There's no question that Sting's solo material, incorporating detailed lyrical narratives and a musical palette that draws from rock, jazz, show tunes and myriad world influences, has opened up his songwriting in ways that would probably not have been possible in his rock trio. "Yes, I feel that way, but I don't want to jettison the rapport that The Police had with the audience. I still play Police songs. They're still loved, and I still love them."

It's perhaps Sting's ambitious approach to songwriting that has created an impression of him as pretentious. "It's very easy to call someone pretentious, but I'm never quite sure what it means. I'm not pretending to do anything.
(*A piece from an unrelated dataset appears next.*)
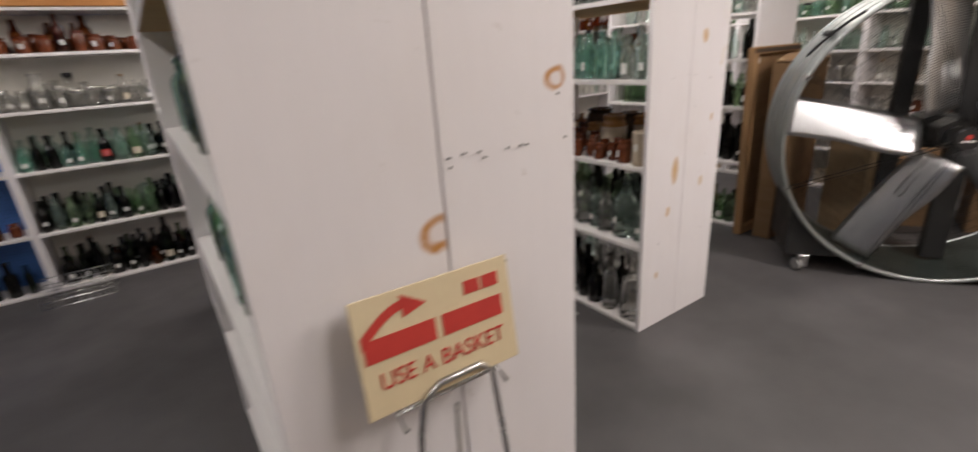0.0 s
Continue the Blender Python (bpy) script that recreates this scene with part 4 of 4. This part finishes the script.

I'm actually doing my job extremely well - at least to the best of my ability."

The pretentious tag is probably also a by-product of his "serious artist" album covers (on which he's always brooding, never smiling), the not-particularly subtle literary allusions in his work (Chaucer, Shakespeare, Jung), and his palpable self-confidence (he's also been tagged as arrogant). All true, perhaps, but one must also acknowledge the often exhilarating result of his musical ambition. And his wicked sense of humour.

Which brings us back to that whole tantric thing. "People have this misunderstanding that tantric sex is all about doing it forever," he says, "but it's actually a way of treating all aspects of life as a way of practising devotion. It's saying sex is a mechanism invented by God and by doing it in the right kind of way - by acknowledging that it is - then you give thanks. And," he adds, "it gives life. It is fun, but it's also incredibly significant. It's not just something to do for half an hour."

And then, just as it seems we may have stumbled upon the real truth about Sting's tantric endurance, he adds, "... or seven hours."